Thankfully, we have had no rats. They were a big problem in this house last year, but over the summer a ceiling was added (underneath the roof) and all the holes where the rats were getting in were plugged up. I am very grateful for this, as it makes our lives so much easier. We also barely have mosquitos in Tabora, which is a blessing.
Not all projects are so lucky about the rats, however. Lutindi has a few rats and Kijungomoto has, not only rats, but horror stories. When they first arrived they had a number of problems with one of their toilets that they later discovered was caused by the rats using their toilet as a provider of midnight snacks. The rats got into the bathroom by scampering across a clothesline that traversed much of their interior and connected to the gap in the wall about the bathroom.
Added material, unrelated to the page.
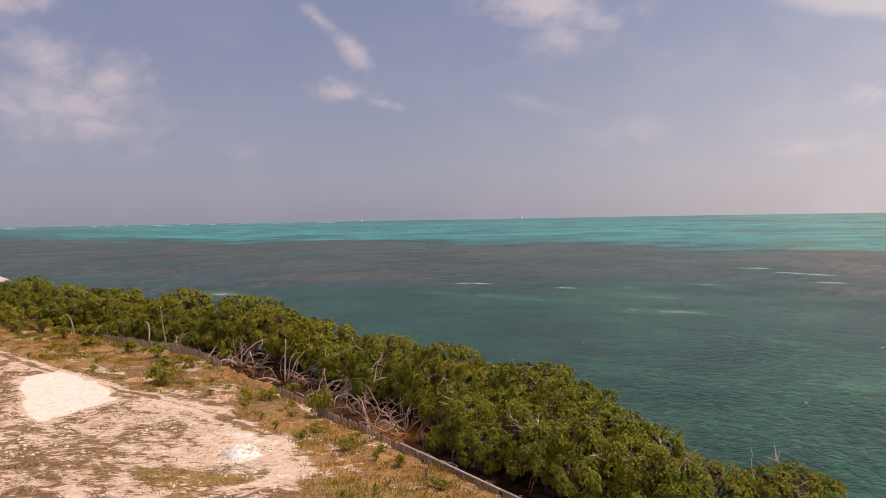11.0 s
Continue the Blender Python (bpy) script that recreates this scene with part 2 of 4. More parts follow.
STONE, k = material("coral_stone")
p = k.pos()
g1 = k.noise(p, 5.0, 6.0, 0.65)
k.out(k.surface(k.mix(k.step(g1, 0.3, 0.7), (0.52, 0.40, 0.32), (0.82, 0.69, 0.58)), 0.95, k.bump(g1, 0.7, 0.05), spec=0.1))

LIME, k = material("white_lime_sand")
p = k.pos()
g1 = k.noise(p, 3.0, 6.0, 0.65)
k.out(k.surface(k.mix(k.step(g1, 0.35, 0.65), (0.62, 0.53, 0.45), (0.86, 0.79, 0.71)), 0.95, k.bump(k.noise(p, 11.0, 5.0), 0.6, 0.06), spec=0.1))

WEED, k = material("rotting_sargassum")
p = k.pos()
g1 = k.noise(p, 3.5, 8.0, 0.7)
k.out(k.surface(k.mix(k.step(g1, 0.3, 0.7), k.mix(k.step(k.noise(p, 0.9, 5.0), 0.42, 0.58), (0.075, 0.034, 0.014), (0.22, 0.10, 0.03)), (0.46, 0.26, 0.10)), 0.9, k.bump(g1, 1.0, 0.22), spec=0.15))

# water: the bed that shows through it, under a rippled, glossy surface
SEA, k = material("sea_water")
p = k.pos()
turq, brown, sand, mud = k.attr("bed")
px, py = (k.add("ShaderNodeSeparateXYZ", p).outputs[i] for i in (0, 1))
n1 = k.noise(k.scaled(p, (0.0050, 0.0042, 0)), 1.0, 9.0, 0.66, 0.4)
n2 = k.noise(k.scaled(p, (0.16, 0.13, 0)), 1.0, 6.0, 0.6, 0.6)
n3 = k.noise(k.scaled(p, (0.0007, 0.0013, 0)), 1.0, 7.0, 0.62, 0.3)
n4 = k.noise(k.scaled(p, (0.030, 0.030, 0)), 1.0, 5.0, 0.6, 0.8)
col = k.mix(k.step(n4, 0.38, 0.64), (0.0060, 0.0325, 0.0205), (0.0115, 0.059, 0.0335))
col = k.mix(k.step(n2, 0.42, 0.70, 0.0, 0.4), col, (0.021, 0.080, 0.042))
# eastern water made paler and glossier: sky sheen put into its colour
east_sheen = k.step(k.m("SUBTRACT", px, k.m("MULTIPLY", py, 0.22)), -6.0, 34.0)
east_sheen = k.m("MULTIPLY", east_sheen, k.step(py, 190.0, 110.0))
col = k.mix(k.m("MULTIPLY", east_sheen, k.step(n4, 0.36, 0.62, 0.4, 0.9)), col, (0.066, 0.145, 0.090))
# seagrass beds: browner to the east, blue-grey to the west
patch = k.m("ADD", brown, k.m("MULTIPLY", k.m("SUBTRACT", n4, 0.5), 2.2))
east = k.step(k.m("ADD", k.m("ADD", px, k.m("MULTIPLY", py, 0.43)), k.m("MULTIPLY", k.m("SUBTRACT", n4, 0.5), 40.0)), 32.0, 66.0)
n5 = k.noise(k.scaled(p, (0.34, 0.30, 0)), 1.0, 7.0, 0.72, 0.5)
n6 = k.noise(k.scaled(p, (0.035, 0.028, 0)), 1.0, 6.0, 0.65, 0.5)
wcol = k.mix(k.step(n6, 0.42, 0.58), (0.018, 0.040, 0.034), k.mix(k.step(px, -70.0, -140.0), (0.032, 0.047, 0.037), (0.054, 0.052, 0.038)))
wcol = k.mix(k.m("MULTIPLY", k.step(py, 150.0, 235.0), k.step(n6, 0.40, 0.56, 0.25, 0.75)), wcol, (0.050, 0.061, 0.040))
bcol = k.mix(east, wcol, (0.073, 0.061, 0.045))
bcol = k.mix(k.step(n5, 0.40, 0.60), k.mix(1.0, bcol, (0.55, 0.62, 0.65), "MULTIPLY"), k.mix(1.0, bcol, (1.6, 1.45, 1.25), "MULTIPLY"))
bcol = k.mix(k.step(n1, 0.56, 0.66, 0.0, 0.6), bcol, (0.035, 0.085, 0.075))
col = k.mix(k.step(patch, 0.18, 0.78), col, bcol)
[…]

This meant that every time the rats indulged, their dirty little feet would walk all over the freshly clean and drying clothes on the clothesline. Unpleasant. The rats also, on occasion, ran onto the beds at night and Caitlin has reported being woken to the feel of rat feet on her face. Rats running across your face while sleeping is one of the worst things I can imagine having to put up with in daily life.
Bungu also has swarms of mosquitos in their bathroom and Magoma has waged a war against their cockroaches with poison. Kijungomoto also has these giant spiders, but in much more abundance than we do. Regardless, all of us are sharing our homes with bugs.

That about wraps it up! Which village do you think won? If you had to choose between each of our ups and downs, which would it be?